Wednesday, October 28, 2009
In hindsight, it’s sometimes difficult to remember that German socialism once seemed more important than Russian socialism. Even the Bolsheviks originally suspected that their revolt could only be justified if it triggered a larger revolution in the center of European socialism, Germany. One of the chief figures in the German socialist movement was of course Rosa Luxemburg, a woman who rejected parliamentary strands of socialism and trade unionism in favor of the Marxist creed of revolutionary takeover.
Luxemburg supported Bolshevism up to a point, but criticized its leader, Lenin, up until her death at the hands of Prussian military officers in the abortive 1919 Spartacus insurrection—an insurrection she opposed as a matter of strategy but felt morally obligated to lead when her advice was ignored by her Party’s membership. Reading Luxemburg’s two major essays on the subject, re-titled by Bertram Wolfe as The Russian Revolution and Leninism or Marxism, one is impressed by her attack on Lenin’s undemocratic approach to politics. According to Wolfe, Luxemburg accepted the unpleasant necessity of a creating a short-term “dictatorship of the proletariat” but understood its inherent distastefulness and hoped to put an end to it as soon as possible.

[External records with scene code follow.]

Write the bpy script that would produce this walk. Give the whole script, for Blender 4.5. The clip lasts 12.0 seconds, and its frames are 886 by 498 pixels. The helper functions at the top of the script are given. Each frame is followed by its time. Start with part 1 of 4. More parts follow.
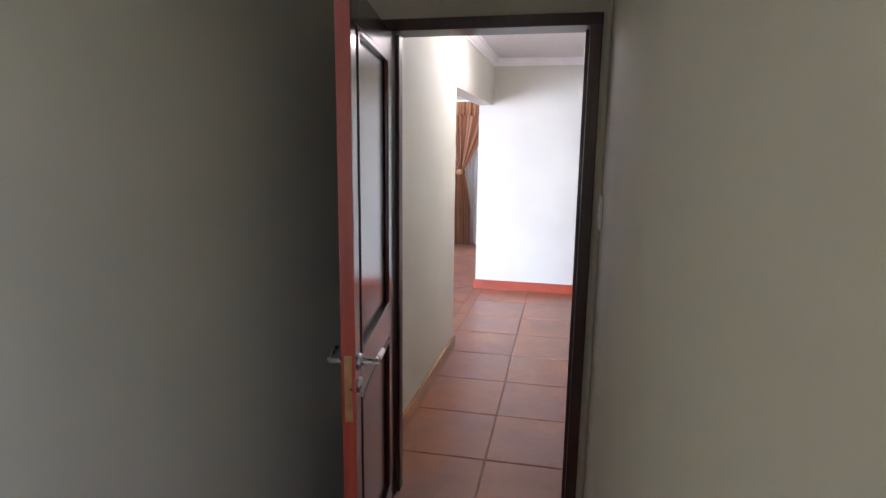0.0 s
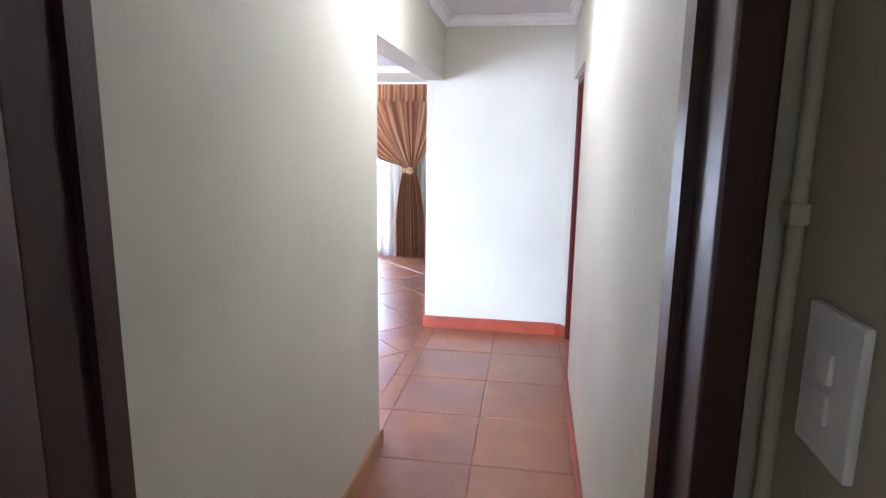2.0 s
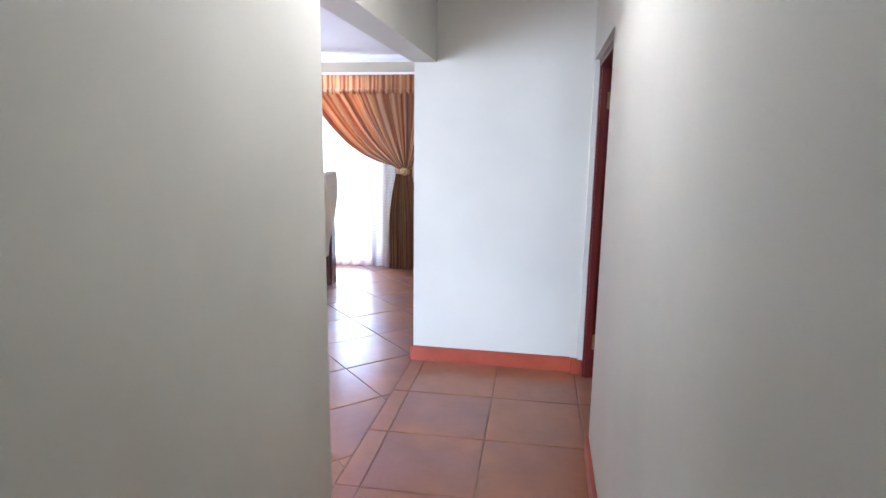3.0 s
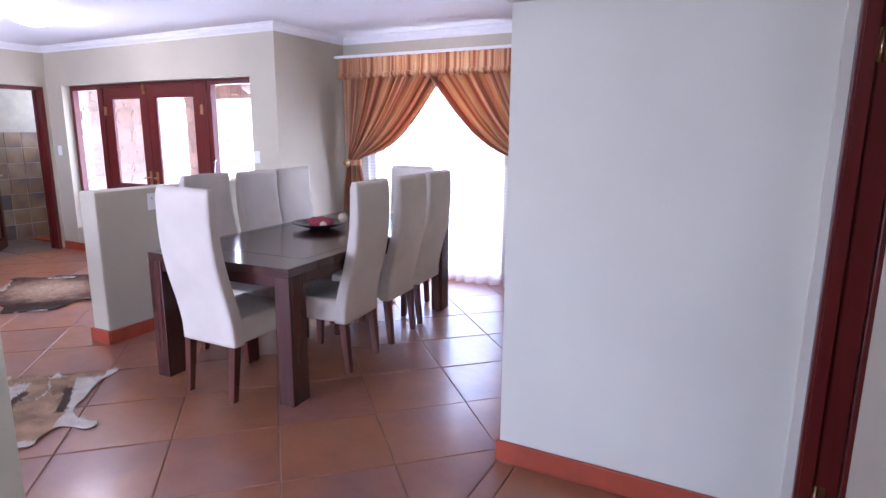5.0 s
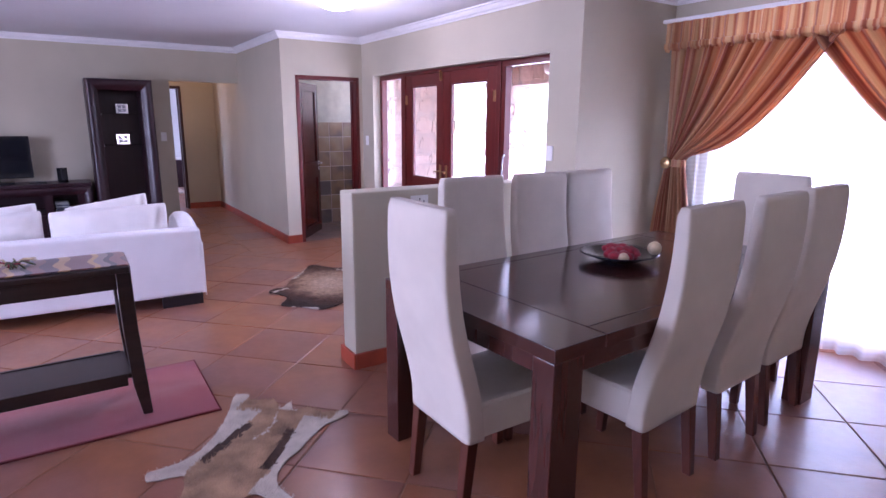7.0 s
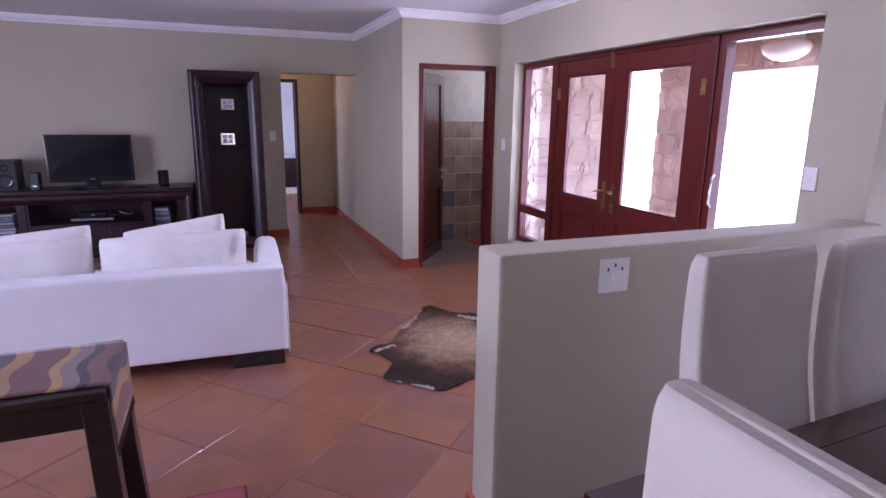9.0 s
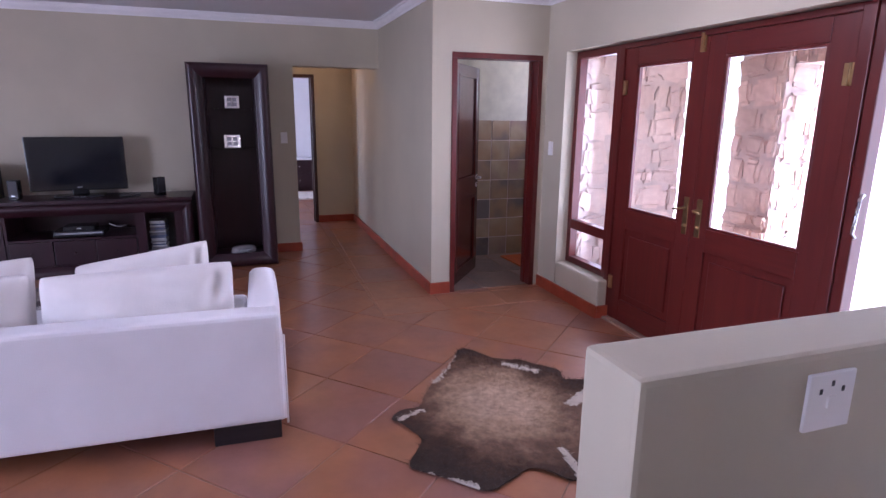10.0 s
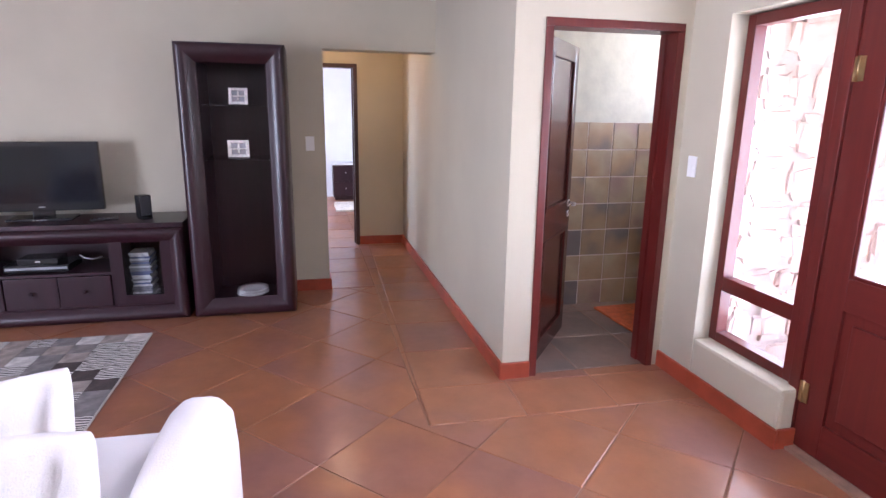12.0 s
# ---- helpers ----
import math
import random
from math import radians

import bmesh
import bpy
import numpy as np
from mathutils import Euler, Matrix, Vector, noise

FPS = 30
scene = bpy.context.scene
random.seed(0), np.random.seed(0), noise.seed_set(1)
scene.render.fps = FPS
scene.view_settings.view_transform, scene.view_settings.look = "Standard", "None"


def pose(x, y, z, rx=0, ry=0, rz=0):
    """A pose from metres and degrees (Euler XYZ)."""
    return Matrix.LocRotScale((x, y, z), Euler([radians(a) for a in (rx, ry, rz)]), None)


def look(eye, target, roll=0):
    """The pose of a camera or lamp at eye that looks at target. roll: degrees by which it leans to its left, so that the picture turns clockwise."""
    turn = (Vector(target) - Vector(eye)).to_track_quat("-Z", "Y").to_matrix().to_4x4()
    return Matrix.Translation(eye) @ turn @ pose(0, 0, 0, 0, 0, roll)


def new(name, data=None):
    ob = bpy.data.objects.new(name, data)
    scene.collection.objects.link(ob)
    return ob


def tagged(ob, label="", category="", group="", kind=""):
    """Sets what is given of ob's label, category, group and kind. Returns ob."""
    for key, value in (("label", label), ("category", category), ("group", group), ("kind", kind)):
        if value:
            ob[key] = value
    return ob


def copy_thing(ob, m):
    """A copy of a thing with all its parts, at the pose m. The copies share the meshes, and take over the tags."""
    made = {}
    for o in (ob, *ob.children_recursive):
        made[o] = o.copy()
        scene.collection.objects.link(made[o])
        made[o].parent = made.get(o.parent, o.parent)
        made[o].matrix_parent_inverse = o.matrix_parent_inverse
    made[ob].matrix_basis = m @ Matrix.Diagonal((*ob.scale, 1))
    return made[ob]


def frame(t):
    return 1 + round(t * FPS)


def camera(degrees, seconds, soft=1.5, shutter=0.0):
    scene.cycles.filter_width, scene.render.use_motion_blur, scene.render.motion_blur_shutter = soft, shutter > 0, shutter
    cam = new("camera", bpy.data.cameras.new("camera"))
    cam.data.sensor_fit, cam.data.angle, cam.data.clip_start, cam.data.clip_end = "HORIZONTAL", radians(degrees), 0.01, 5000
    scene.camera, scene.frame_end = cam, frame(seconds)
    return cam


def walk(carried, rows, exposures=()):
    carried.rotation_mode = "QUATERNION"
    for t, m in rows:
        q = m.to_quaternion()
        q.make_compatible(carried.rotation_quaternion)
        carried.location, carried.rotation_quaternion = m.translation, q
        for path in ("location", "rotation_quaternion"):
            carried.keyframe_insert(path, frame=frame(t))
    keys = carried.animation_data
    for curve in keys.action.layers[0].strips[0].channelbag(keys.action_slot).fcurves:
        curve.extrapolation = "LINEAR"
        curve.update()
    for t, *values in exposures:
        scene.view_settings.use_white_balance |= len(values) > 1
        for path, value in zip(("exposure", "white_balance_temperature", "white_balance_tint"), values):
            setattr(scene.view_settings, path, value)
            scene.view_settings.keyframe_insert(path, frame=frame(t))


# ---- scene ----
cam = camera(75.0, 12.0)
PATH = [
    (0, (0.353, 0.301, 1.62), (-0.072, 2.223, 1.264), 0.7),
    (0.5, (0.265, 0.718, 1.607), (-0.083, 2.656, 1.252), 0.5),
    (1, (0.219, 1.125, 1.594), (-0.087, 3.068, 1.235), 0.9),
    (1.5, (0.231, 1.58, 1.589), (-0.074, 3.523, 1.224), 0.7),
    (2, (0.218, 2.016, 1.571), (-0.091, 3.958, 1.205), 0.8),
    (2.5, (0.191, 2.454, 1.561), (-0.119, 4.395, 1.193), 0.8),
    (4.5, (0.23, 3.975, 1.475), (-0.459, 5.818, 1.115), 0.7),
    (5, (0.242, 4.365, 1.528), (-0.669, 6.101, 1.132), 0.4),
    (5.5, (0.132, 4.717, 1.497), (-1.051, 6.275, 1.083), -0.3),
    (6, (-0.11, 4.97, 1.466), (-1.519, 6.327, 1.048), 0.3),
    (6.5, (-0.344, 5.184, 1.484), (-1.891, 6.378, 1.059), 0.4),
    (7, (-0.625, 5.392, 1.52), (-2.265, 6.452, 1.087), 0.4),
    (7.5, (-0.91, 5.552, 1.523), (-2.627, 6.479, 1.084), 0.6),
    (9.5, (-2.542, 6.034, 1.561), (-4.372, 6.702, 1.108), 0.7),
    (10, (-2.986, 6.142, 1.557), (-4.828, 6.772, 1.1), 0.6),
    (10.5, (-3.395, 6.24, 1.556), (-5.256, 6.812, 1.097), 0.5),
    (11, (-3.816, 6.315, 1.532), (-5.691, 6.855, 1.091), 0.8),
    (11.5, (-4.223, 6.425, 1.543), (-6.106, 6.924, 1.091), 0.9),
    (12, (-4.614, 6.553, 1.555), (-6.51, 6.993, 1.092), 0.8),
]
EXPOSURES = [(0.0, 4.2, 5650, 24), (1.5, 4.25, 5500, 21), (2.5, 4.02, 5350, 18), (4.5, 3.18, 5350, 28), (5.2, 3.08, 5350, 33), (6.0, 2.85, 5350, 41), (6.5, 2.75, 5350, 46), (7.5, 2.8, 5400, 45), (9.5, 2.34, 5500, 42), (10.5, 2.65, 5600, 37), (11.5, 3.15, 5700, 30), (12.0, 3.5, 5700, 28)]
walk(cam, [(t, look(eye, target, roll)) for t, eye, target, roll in PATH], EXPOSURES)

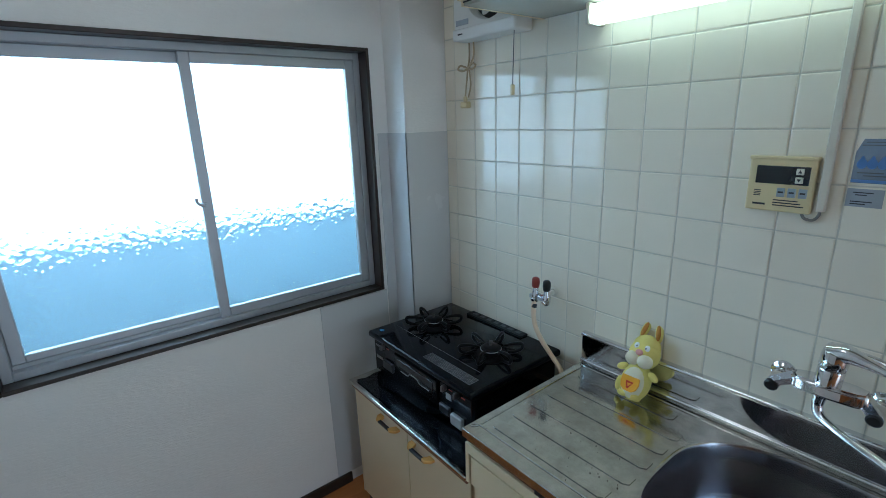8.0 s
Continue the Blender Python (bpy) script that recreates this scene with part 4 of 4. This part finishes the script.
socket = thing("wall_socket", (T, 6.268, 1.985), "old beige wall socket beside the fan", "socket")
part("plate", block(T - 0.006, T, 6.215, 6.285, 1.925, 2.045, 0.003), material("beige_socket_plate", (0.42, 0.36, 0.28), 0.45), socket)
part("face", block(T - 0.0085, T - 0.005, 6.222, 6.252, 1.968, 2.0, 0.002), WHITEPL, socket)
for y in (6.230, 6.242):
    part("slot", block(T - 0.0095, T - 0.008, y, y + 0.003, 1.978, 1.992), INK, socket)

feed = thing("lamp_cable", (2.91, 4.85, 1.905), "dark cable clipped along the tiles below the wall cabinet", "cable")
bm = bmesh.new()
pipe(bm, [(2.915, 5.004, 1.909), (2.9165, 4.90, 1.9128), (2.9165, 4.78, 1.9128), (2.9165, 4.70, 1.9128)], 0.0028, 8, 6)
part("sheath", bm, INK, feed, "", True)
bm = bmesh.new()
pipe(bm, [(2.9165, 4.705, 1.9125), (2.914, 4.692, 1.910), (2.912, 4.687, 1.904)], [0.003, 0.005, 0.0035], 10, 4)
part("end_sleeve", bm, IRON, feed, "short dark cable end", True)

ctl = thing("water_heater_control", (T, 5.137, 1.447), "yellowed water heater control panel on the tiles", "control panel")
part("case", block(T - 0.018, T, 5.072, 5.202, 1.384, 1.508, 0.004, 2), IVORY, ctl)
part("top_lip", block(T - 0.021, T, 5.070, 5.204, 1.503, 1.511, 0.002), IVORY, ctl)
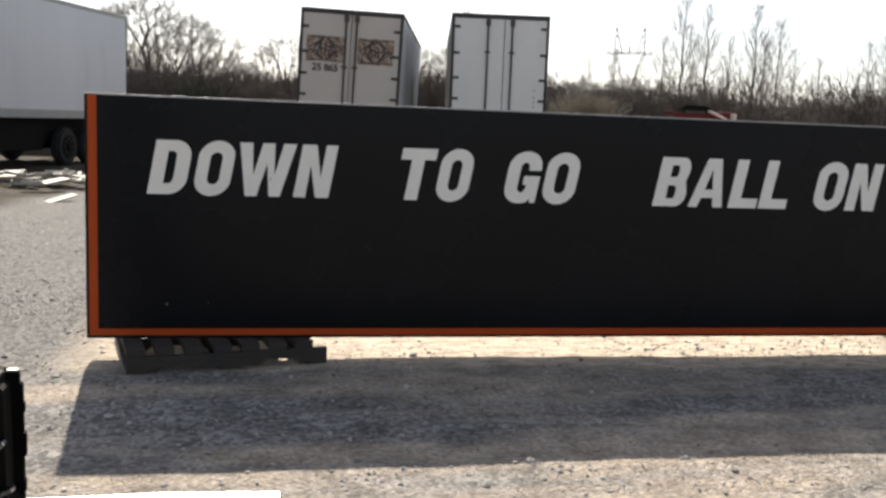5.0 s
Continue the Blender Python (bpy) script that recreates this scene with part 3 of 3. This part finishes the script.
part("side_tank", box(-w + 0.12, -w + 0.7, TL - 2.4, TL - 1.2, 0.55, 1.05, 0.06), M_CHASSIS, truck)
part("mudflap", box(-w + 0.02, -w + 0.6, 1.78, 1.80, 0.25, TF - 0.08), M_CHASSIS, truck)
part("cab", side_prism([(TL + 0.12, 0.75), (TL + 1.0, 0.75), (TL + 1.1, 1.05), (TL + 2.0, 1.05), (TL + 2.1, 0.6), (TL + 2.75, 0.6), (TL + 2.8, 1.35), (TL + 1.62, 1.62), (TL + 1.05, 2.48), (TL + 0.8, 2.56), (TL + 0.12, 2.56)], -1.08, 1.08), M_CAB, truck, "white conventional cab")
part("side_window", side_prism([(TL + 0.30, 1.66), (TL + 1.50, 1.66), (TL + 1.02, 2.42), (TL + 0.30, 2.42)], -1.088, -1.08), M_GLASS, truck, "dark side window")
part("windscreen", prism([(-0.95, 0), (0.95, 0), (0.9, 0.84), (-0.9, 0.84)], -0.004, 0.004), M_GLASS, truck, "dark windscreen").matrix_basis = pose(0, TL + 1.58, 1.70, 33.5, 0, 0)
part("a_pillar", tube((-1.06, TL + 1.66, 1.62), (-1.06, TL + 1.04, 2.52), 0.045), M_CAB, truck, "white windscreen pillar")
mi = part("mirror", box(-1.48, -1.30, TL + 1.32, TL + 1.40, 1.82, 2.36, 0.02), M_CHASSIS, truck, "tall black door mirror")
part("mirror_glass", box(-1.455, -1.325, TL + 1.315, TL + 1.319, 1.88, 2.30), M_MIRROR, mi, "bright mirror glass")
part("mirror_arm", tube((-1.39, TL + 1.36, 2.40), (-1.02, TL + 1.05, 2.45), 0.018), M_CHASSIS, mi)
part("mirror_arm", tube((-1.39, TL + 1.36, 1.78), (-1.02, TL + 1.45, 1.70), 0.018), M_CHASSIS, mi)
part("roof_lamp", box(-1.06, -0.92, TL + 0.7, TL + 0.9, 2.56, 2.68, 0.03), M_CAB, truck)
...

Unlike Lenin, Luxemburg had enormous faith in the working classes, and believed that their creativity should be encouraged by a politics of freedom, democratic participation, and even the toleration of dissent within the movement. To Luxemburg, “worker control” of economic production as well as political decision-making was not merely rhetoric, as we know it was in Lenin’s Russia, where workers were quickly and almost completely disenfranchised by the unrivalled authority of the Communist Party.
Luxemburg supported the Bolsheviks as the vanguard of history but followed a Menshevik line of thinking—which seems all too accurate in retrospect—that conditions in Russia were unripe for a successful experiment in Marxism. Bolshevism was a heroic effort to grapple with the evils of capitalism and tsarist militarism, but the experiment was undermined by impoverished opportunities that resulted from a backward economy, a disastrous war effort, an absence of democratic tradition, low cultural standards, and civil war. Luxemburg’s critique of Lenin and Trotsky is compelling, especially in light of what we now know about the defects of Russia’s Central Committee as a mechanism for governing Russia.
She, and the Mensheviks with whom she sympathized, was right about the Bolsheviks: they’re decision to dissolve the Constituent Assembly rather than face popular pressure—and hundreds of subsequent decisions that reinforced a totalitarian tendency in Russian Communism—were tragic and misguided. Still, one can see the weakness of Luxemburg’s line of reasoning, in that it awkwardly rejected totalitarian tendencies even as it supported the historical imperative of avoiding any compromise with the strong tradition of Left-wing German parliamentary politics.